Many of our winning parodies over the years have had better rhyming than
the originals, which can get away with “near rhyme” because the music
compensates, and because the assonance of vowels is often more prominent
than the rhyming of consonants. (And because precise rhyming is just
more clever.)
It’s the fourth win and the 51st (and 52nd) blot of ink for the Glasgow
Loser Bureau, i.e., Stephen Gold, who over the years has inked with a
series of brilliant song parodies, limericks and other verses, among
other entries.
No one who attended last Saturday’s Loser Post-Holiday Party and heard
Nan Reiner and Mark Raffman sing a series of holiday song parodies they
co-wrote will be surprised that each of them ended up in this week’s
Losers’ Circle for the umpteenth time. Meanwhile, Duncan Stevens might
have gotten his first ink back in Week 970, but it’s just recently that
he’s caught fire Invite-wise, soaking up ink every week for something
like two months straight, in a variety of contests. So that lifetime
total of 24 blots should be turning into a vat before long.
One tack that didn’t work for me: I know that the Invite often rewards
edgy, irreverent humor. But I’ve never taken to sick humor about cruelty
or suffering. I’m sure it was just an effort to be outrageous, not
sincere, that prompted various Losers to include parody lyrics
fantasizing about the gratification of drowning, hanging, or pulling the
claws out of an irritating cat, burning animals alive, seeing them shot,
etc. Ugh. (As an aside: I’m convinced that the it’s asick-comedy shtick,
not real political opinions, that Ann Coulter uses as her stock in
trade. Just: “What’s the most outrageously nasty comment I can possibly
make?”)
*BAGGING IT, FOR NOW*
I have just one Grossery Bag left, the runner-uptote bag with the “Whole
Fools” logo .
Meanwhile, I have a bunch of Mug 1.0 — the brain region design with the
slogan “This Is Your Brain on Mugs”
— that we discovered when moving offices last month. So for now, future
runners-up may opt for either that mug or the LOVE/LOSER
mug — or
choose one of the assortment of vintage Loser T-shirts of past years,
some of them gently used and regifted. Or a Mystery Prize from my Bag O’
Little Stuff.
*Meet the Parentheses: (Edward Gordon, Austin)*
/Ed Gordon has been entering the Invitational, on and off, from various
locations, since Week 422 (back in the Czarist era) and fairly regularly
now. He’s acquired 61 blots of ink in the process, including a win and
five runners-up. As with our previous subjects of Meet the Parentheses,
Ed modified the Empress’s basic Q&A template to answer what he felt like
answering. /
/Have you been getting a fair amount of Style Invitational ink recently,
or are you one of the top 100 or so all-time Loser? Introduce yourself
to the Greater Loser Community with a short bio. E-mail the E at
pat.myers@washpost.com; your current waiting time in the queue: 0
minutes. I am out of bios. /
*Age:* I am so looking forward to the ad nauseam parodies of Beatles
songs next September.
*Home:* Yes, I’m an ex that lives in Texas — both my wives were good
house keepers, and they kept them. I was raised in Marblehead, Mass. I’m
proud to be a Magician — had I gone to nearby Salem High instead of
Marblehead, I would have been a Witch.
*Official Loser Anagram:* My Granola Smear is Good Nerd, given to me
somehow in the days before Facebook. Works for me, for it is
appropriately nebulous and vaguely complimentary.

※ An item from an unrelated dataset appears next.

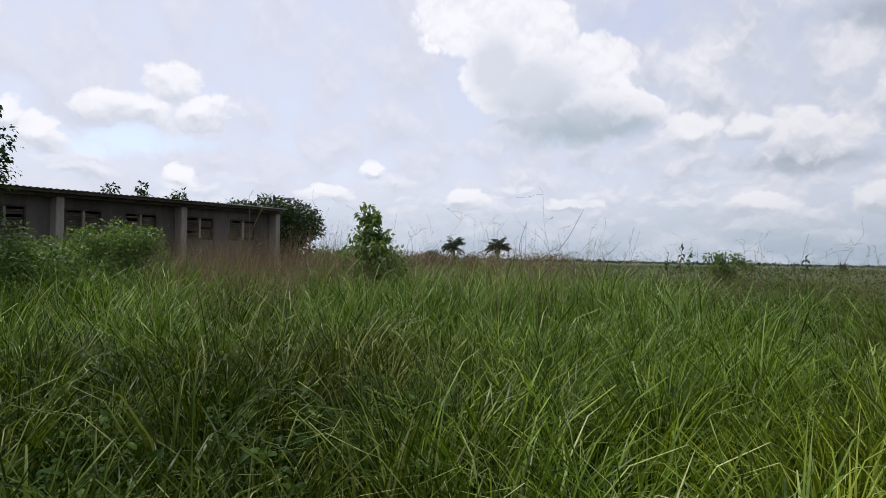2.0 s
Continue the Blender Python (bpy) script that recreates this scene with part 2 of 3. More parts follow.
# Palest stops in the grass ramps stand in for gloss on the blades.
GRASS = foliage("grass_green", [(0.0, (0.022, 0.043, 0.002)), (0.34, (0.046, 0.084, 0.003)), (0.56, (0.100, 0.160, 0.009)), (0.78, (0.200, 0.290, 0.042)), (0.92, (0.32, 0.40, 0.14)), (1.0, (0.45, 0.47, 0.22))], 0.42, 0.28, gleam=0.09)
# Yellow-green blades; the sun coming out is partly put into this brighter colour.
SUN_GRASS = foliage("grass_sun_tone", [(0.0, (0.026, 0.046, 0.002)), (0.34, (0.067, 0.101, 0.003)), (0.56, (0.137, 0.190, 0.007)), (0.80, (0.255, 0.326, 0.034)), (1.0, (0.41, 0.46, 0.13))], 0.42, 0.32, gleam=0.09)
LUSH = foliage("grass_lush", [(0.0, (0.022, 0.048, 0.004)), (0.36, (0.058, 0.116, 0.009)), (0.64, (0.130, 0.228, 0.024)), (0.88, (0.29, 0.39, 0.14)), (1.0, (0.50, 0.52, 0.26))], 0.42, 0.26, gleam=0.09)
# Darkened blade colour: stands for shade low in the grass and in dim patches.
SHADE_GRASS = foliage("grass_shade_tone", [(0.0, (0.012, 0.024, 0.001)), (0.45, (0.026, 0.049, 0.003)), (0.72, (0.066, 0.100, 0.009)), (0.90, (0.175, 0.205, 0.055)), (1.0, (0.36, 0.37, 0.16))], 0.42, 0.18, gleam=0.06)
PALE_GRASS = foliage("grass_pale", [(0.0, (0.028, 0.054, 0.008)), (0.42, (0.064, 0.108, 0.016)), (0.72, (0.128, 0.184, 0.040)), (0.92, (0.310, 0.345, 0.14)), (1.0, (0.46, 0.43, 0.25))], 0.45, 0.24, 0.35, gleam=0.10)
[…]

*What compelled you to start entering the Invite? * I was working for a
federal consulting firm — a “Beltway bandit” — in the D.C. area back
around the turn of the century, and my wife and I would sit around the
house on Sunday and read The Post, rather than cleaning. I thought the
SI was a support group for the certifiably inane (more on that later),
and so I entered, and got an ink. After I moved to Fort Lauderdale, it
was a while before the Internet found me and I started entering again. I
think I wasn’t credited for two of my entries: a parody of a “BC” comic
strip,
and another to some individual named Magnum Steel or something like
that./[Ed is referring to this runner-up entry
in Week 700. from 2007, for campaign slogans. We don’t have records from
back then of entries that didn’t get ink, so we’ll take his word for it
that he sent entries much like these.]/
*Favorite entry:* By far, it’s the one that saves me from being in
contention for Most Cantinkerous: the magnet slogan “Certifiably Inane,”
which won me a
sketch by Bob Staake. I think I would have gotten more ink over the
years if I’d been willing to embarrass myself more; my recent ink for
suggesting “Beanie Babies” as a good name for a Jewish preschool didn’t
go over well at the synagogue.
*Proof that I’m a Loser: The Empress spent a whole week trying to teach
poetry to me by e-mail, and failed.*
*What do people know me as outside of the SI:* Well, a high school
friend still calls me “Mr. 5-by-5,” for my svelte physique. I’m a
retired software engineer, and have done more than my share of teaching
Anonymous how software security is ripe for the intrusion. Now I write
books that nobody reads;
I
intentionally use titles that are so terrible that people won’t pick
them up.
*What do I want to be when I grow up:* Besides Chris Doyle, a foot taller.